One noteworthy aspect of the Marie Claire fashion spread is the magazine stylists’ adherence to the principle of the first balance point. Notice how the necklace hits right at the top edge of the sleeveless shells worn by the first two models pictured below. The necklace and the neckline both are situated at the first balance point, a placement almost universally flattering. Determining this placement is a simple matter of measuring from the visible hairline to the chin, and dropping down an equal distance below the chin.  

       

 

Notice something intriguing here. Both of the above models are also examples of repeating the measurement of the first balance point not once, but twice. That is to say, from the top to the bottom of the design of the necklace pictured on the blonde model is again approximately the length of the measurement used to determine the first balance point. That this second measurement stops so far above what appears to be her natural waist suggests that she is very long-waisted. Ideal proportions suggest that her waist would be approximately two head lengths below her chin.
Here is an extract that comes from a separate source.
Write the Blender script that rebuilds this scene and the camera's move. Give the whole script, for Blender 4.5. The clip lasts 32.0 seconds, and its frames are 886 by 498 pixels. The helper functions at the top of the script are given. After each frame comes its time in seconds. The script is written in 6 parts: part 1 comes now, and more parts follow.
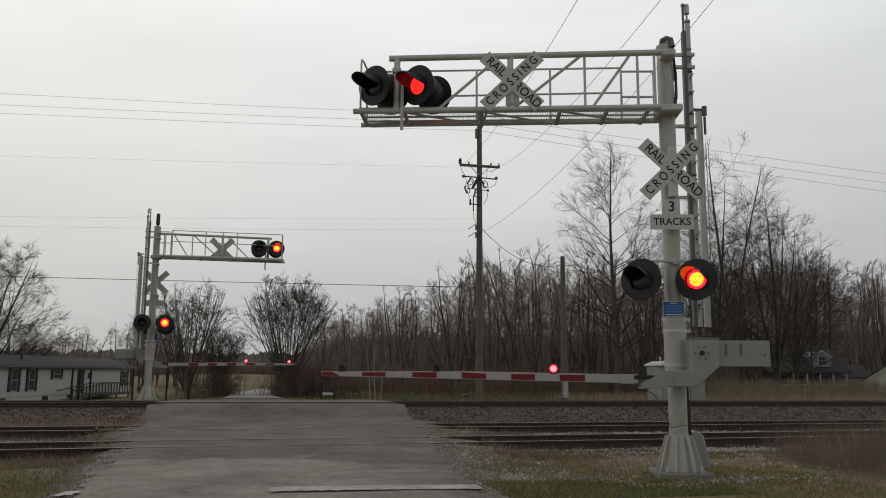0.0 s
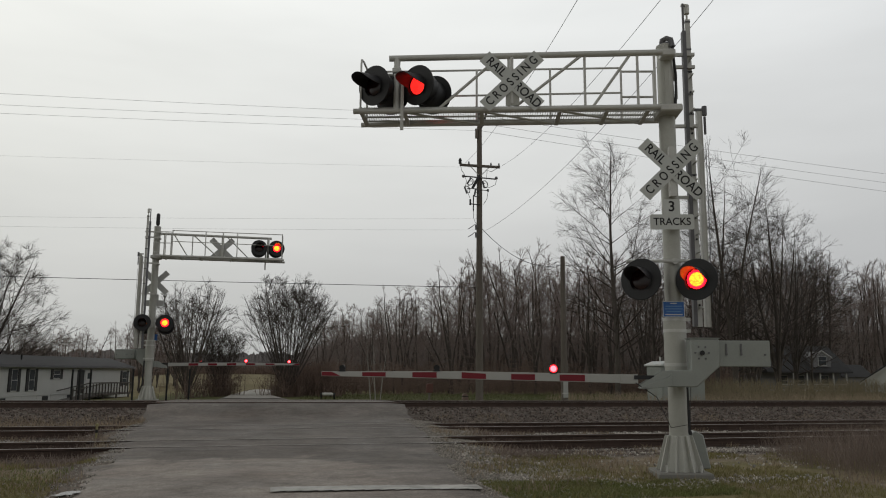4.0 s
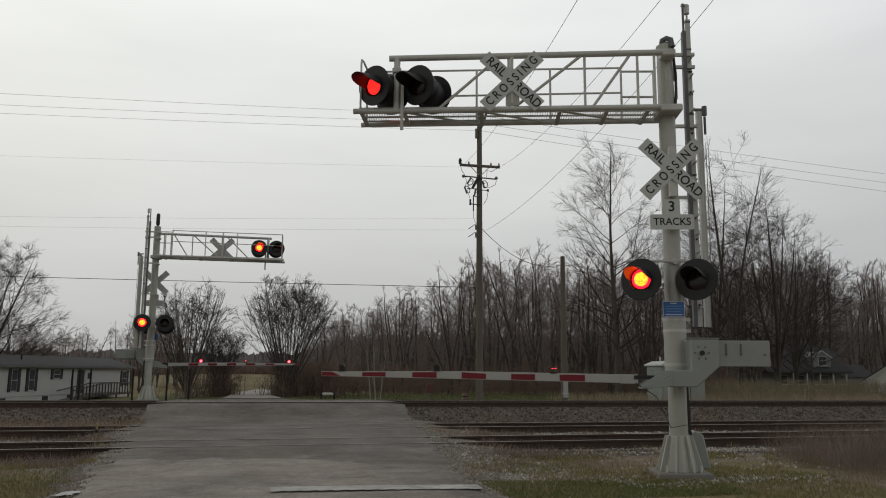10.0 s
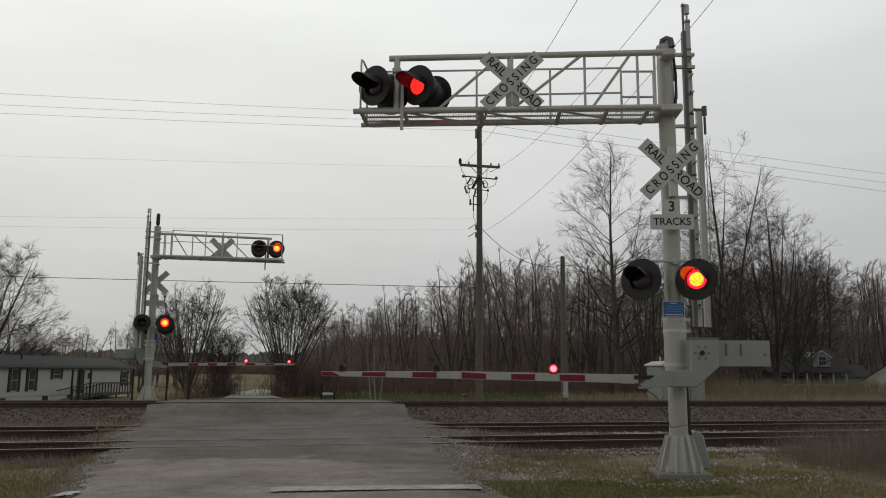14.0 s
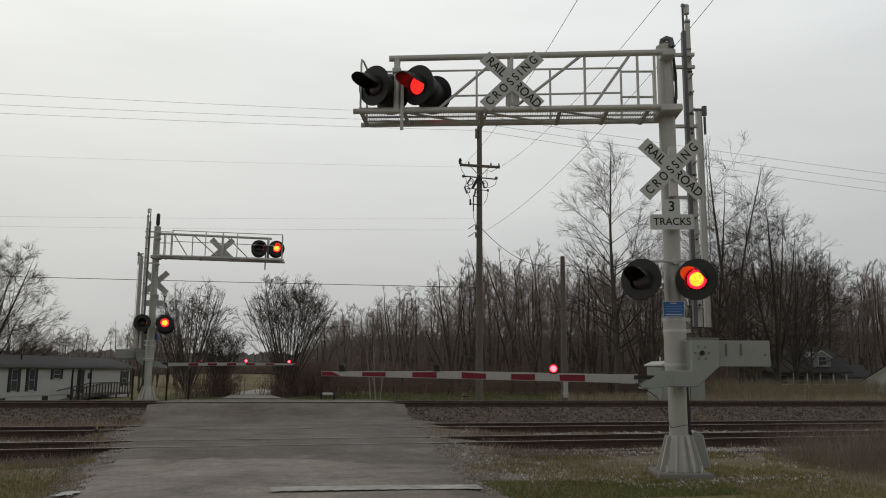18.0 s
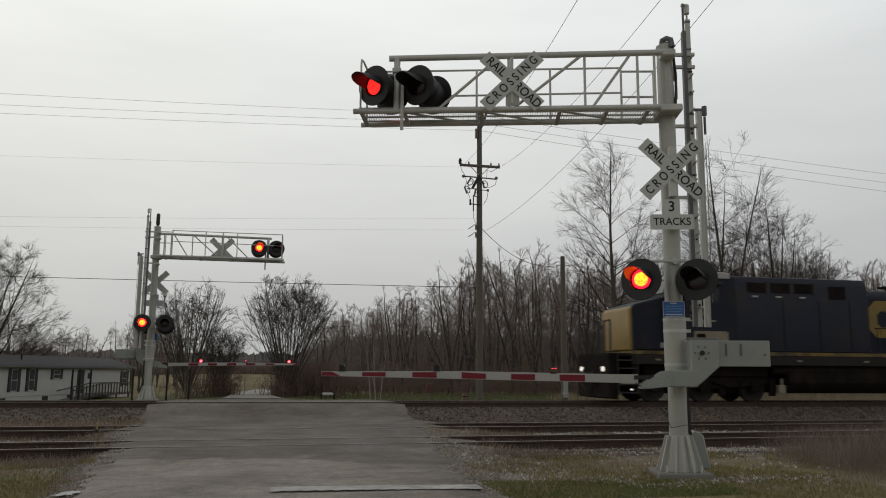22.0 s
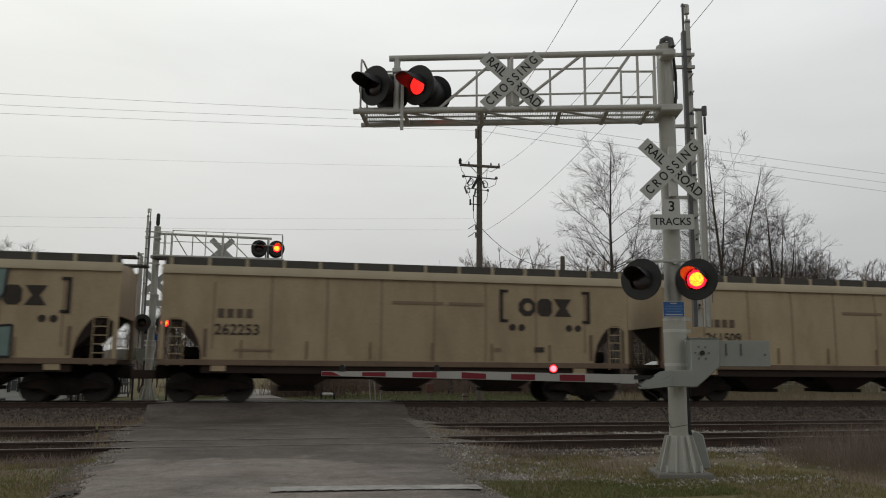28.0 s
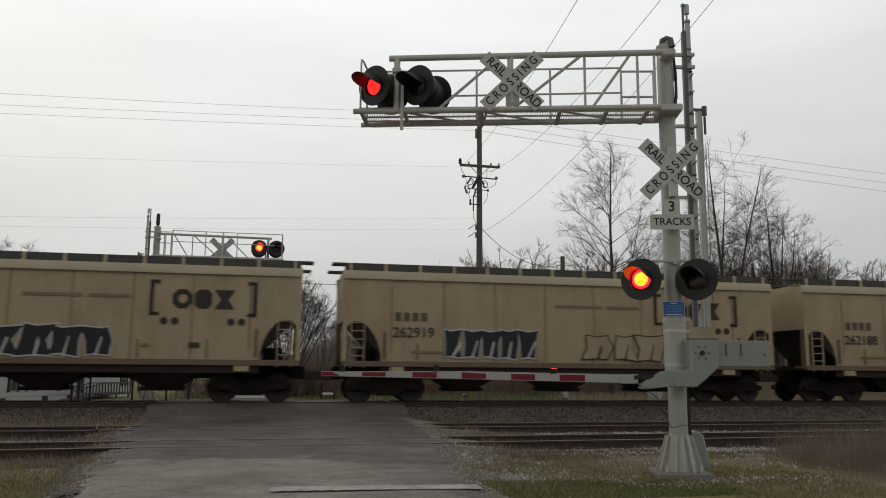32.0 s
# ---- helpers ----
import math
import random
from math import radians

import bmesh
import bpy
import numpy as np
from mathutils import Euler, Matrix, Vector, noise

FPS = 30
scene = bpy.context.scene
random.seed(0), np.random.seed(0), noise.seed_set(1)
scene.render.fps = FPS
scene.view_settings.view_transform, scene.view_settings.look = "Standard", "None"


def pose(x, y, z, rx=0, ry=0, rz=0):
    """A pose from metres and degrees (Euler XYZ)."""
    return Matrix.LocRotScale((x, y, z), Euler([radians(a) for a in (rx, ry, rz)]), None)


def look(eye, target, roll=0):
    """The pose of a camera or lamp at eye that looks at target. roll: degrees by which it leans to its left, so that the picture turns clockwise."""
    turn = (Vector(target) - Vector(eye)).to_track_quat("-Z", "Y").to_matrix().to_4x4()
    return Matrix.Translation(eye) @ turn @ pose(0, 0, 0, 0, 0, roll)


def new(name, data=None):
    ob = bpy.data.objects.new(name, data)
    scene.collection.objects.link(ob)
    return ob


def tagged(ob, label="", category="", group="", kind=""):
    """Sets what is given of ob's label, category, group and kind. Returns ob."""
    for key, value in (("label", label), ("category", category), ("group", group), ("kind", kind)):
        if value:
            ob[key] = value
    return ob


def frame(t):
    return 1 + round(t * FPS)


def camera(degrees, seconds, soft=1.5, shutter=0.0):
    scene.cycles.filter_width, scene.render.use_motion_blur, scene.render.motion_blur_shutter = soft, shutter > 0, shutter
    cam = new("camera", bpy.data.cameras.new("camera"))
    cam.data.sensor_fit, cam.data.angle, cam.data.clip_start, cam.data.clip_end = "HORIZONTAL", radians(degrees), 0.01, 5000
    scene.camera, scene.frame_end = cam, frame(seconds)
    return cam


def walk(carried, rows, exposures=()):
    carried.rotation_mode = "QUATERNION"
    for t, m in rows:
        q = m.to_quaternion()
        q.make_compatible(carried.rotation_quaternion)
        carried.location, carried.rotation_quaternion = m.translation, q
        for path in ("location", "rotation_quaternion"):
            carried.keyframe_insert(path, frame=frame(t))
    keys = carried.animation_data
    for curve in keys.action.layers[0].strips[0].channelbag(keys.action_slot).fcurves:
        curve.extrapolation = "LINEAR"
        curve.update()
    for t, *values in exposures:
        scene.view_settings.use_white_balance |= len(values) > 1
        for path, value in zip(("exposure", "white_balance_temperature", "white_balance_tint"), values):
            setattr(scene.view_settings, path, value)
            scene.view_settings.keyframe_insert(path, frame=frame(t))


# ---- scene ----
from math import cos, sin, pi, tan, sqrt

EYE = (0.0, 0.0, 1.55)
cam = camera(58.5, 32.0, soft=1.05, shutter=0.22)
VIEW = Matrix.Translation(EYE) @ Matrix.Rotation(radians(-11.68), 4, "Z") @ Matrix.Rotation(radians(98.83), 4, "X") @ Matrix.Rotation(radians(0.42), 4, "Z")
walk(cam, [(0.0, VIEW), (32.0, VIEW)], exposures=[(0.0, 0.03), (22.0, 0.03), (25.0, 0.06), (29.0, 0.06), (31.0, 0.11), (32.0, 0.13)])

# ---- light ----
SUN_ELEVATION, SUN_TURN = 38, 150      # degrees; a veiled sun high behind the cloud
scene.view_settings.exposure = 0.0


def overcast():
    w = bpy.data.worlds.new("overcast_sky")
    scene.world = w
    w.use_nodes = True
    nt = w.node_tree
    N, L = nt.nodes, nt.links
    N.clear()
    out, bg = N.new("ShaderNodeOutputWorld"), N.new("ShaderNodeBackground")
    sky = N.new("ShaderNodeTexSky")
    sky.sky_type, sky.sun_disc = "NISHITA", False
    sky.sun_elevation, sky.sun_rotation = radians(SUN_ELEVATION), radians(SUN_TURN)
    tc, sep = N.new("ShaderNodeTexCoord"), N.new("ShaderNodeSeparateXYZ")
    L.new(tc.outputs["Generated"], sep.inputs[0])
    # cloud deck: dim lavender grey low down, pale above
    ramp = N.new("ShaderNodeValToRGB")
    L.new(sep.outputs["Z"], ramp.inputs[0])
    e = ramp.color_ramp.elements
    e[0].position, e[0].color = 0.0, (0.50, 0.515, 0.52, 1)
    e[1].position, e[1].color = 0.45, (0.945, 0.965, 0.955, 1)
    m = e.new(0.10); m.color = (0.59, 0.595, 0.59, 1)
    m = e.new(0.22); m.color = (0.76, 0.77, 0.755, 1)
    # stops above the view, dimmed on purpose so the ground gets less light
    m = e.new(0.62); m.color = (0.65, 0.65, 0.64, 1)
    m = e.new(1.0); m.color = (0.26, 0.26, 0.255, 1)
    # soft banks of cloud
    mp, nz = N.new("ShaderNodeMapping"), N.new("ShaderNodeTexNoise")
    mp.inputs["Scale"].default_value = (1.3, 1.3, 6.0)
    L.new(tc.outputs["Generated"], mp.inputs[0]); L.new(mp.outputs[0], nz.inputs["Vector"])
    nz.inputs["Scale"].default_value, nz.inputs["Detail"].default_value = 1.6, 4.0
    cr = N.new("ShaderNodeMapRange")
    L.new(nz.outputs["Fac"], cr.inputs[0])
    cr.inputs[1].default_value, cr.inputs[2].default_value, cr.inputs[3].default_value, cr.inputs[4].default_value = 0.3, 0.7, 0.93, 1.06
    # the deck is thinner to the west
    side = N.new("ShaderNodeMapRange")
    L.new(sep.outputs["X"], side.inputs[0])
    side.inputs[1].default_value, side.inputs[2].default_value, side.inputs[3].default_value, side.inputs[4].default_value = -0.4, 0.7, 1.05, 0.86
    # and is dimmed to the south, out of view, to darken the ground
    back = N.new("ShaderNodeMapRange"); back.interpolation_type = "SMOOTHSTEP"
    L.new(sep.outputs["Y"], back.inputs[0])
    back.inputs[1].default_value, back.inputs[2].default_value, back.inputs[3].default_value, back.inputs[4].default_value = -0.9, 0.75, 0.42, 1.0
    k0 = N.new("ShaderNodeMath"); k0.operation = "MULTIPLY"
    L.new(cr.outputs[0], k0.inputs[0]); L.new(side.outputs[0], k0.inputs[1])
    k = N.new("ShaderNodeMath"); k.operation = "MULTIPLY"
    L.new(k0.outputs[0], k.inputs[0]); L.new(back.outputs[0], k.inputs[1])
    tone = N.new("ShaderNodeValToRGB")
    warm = N.new("ShaderNodeMapRange")
    L.new(sep.outputs["X"], warm.inputs[0])
    warm.inputs[1].default_value, warm.inputs[2].default_value = -0.6, 0.7
    L.new(warm.outputs[0], tone.inputs[0])
    tone.color_ramp.elements[0].color, tone.color_ramp.elements[1].color = (1.0, 0.985, 0.935, 1), (0.985, 0.985, 1.0, 1)
    tint = N.new("ShaderNodeVectorMath"); tint.operation = "MULTIPLY"
    L.new(ramp.outputs[0], tint.inputs[0]); L.new(tone.outputs[0], tint.inputs[1])
    mul = N.new("ShaderNodeVectorMath"); mul.operation = "SCALE"
    L.new(tint.outputs[0], mul.inputs[0]); L.new(k.outputs[0], mul.inputs["Scale"])
    dim = N.new("ShaderNodeVectorMath"); dim.operation = "SCALE"
    L.new(sky.outputs[0], dim.inputs[0]); dim.inputs["Scale"].default_value = 0.05
    mix = N.new("ShaderNodeMix"); mix.data_type = "RGBA"
    mix.inputs[0].default_value = 0.93
    L.new(dim.outputs[0], mix.inputs[6]); L.new(mul.outputs[0], mix.inputs[7])
    L.new(mix.outputs[2], bg.inputs[0])
    bg.inputs[1].default_value = 1.0
    L.new(bg.outputs[0], out.inputs[0])
    sun = bpy.data.lights.new("sun", "SUN")
    sun.energy, sun.angle, sun.color = 0.15, radians(25), (1.0, 0.97, 0.93)
    ob = new("sun", sun)
    a, el = radians(SUN_TURN), radians(SUN_ELEVATION)
    ob.matrix_world = look((0, 0, 60), (0 - sin(a) * cos(el), 0 - cos(a) * cos(el), 60 - sin(el)))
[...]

The longer length here is largely due to her long neck.

 

The repeat of the first balance point measurement also appears on the African-American model in that that is the placement of the top edge of the high-waisted pants is approximately one head-length below the first balance point.

        

 

A third model adorned with statement necklaces demonstrates the principle of dominance of a necklace over the neckline of her basic tee shirt. Again, the top of the necklace hits at the first balance point, and the bottom of the necklace – and the top edge of the high-waisted pants – is approximately one head-length below the first balance point.

 

The first balance point is specific to an individual. Remember that, worn with a simple tee shirt, a statement necklace is visually dominant over the upper edge of the tee, and can be chosen at a length flattering to the individual through application of the principle of the first balance point.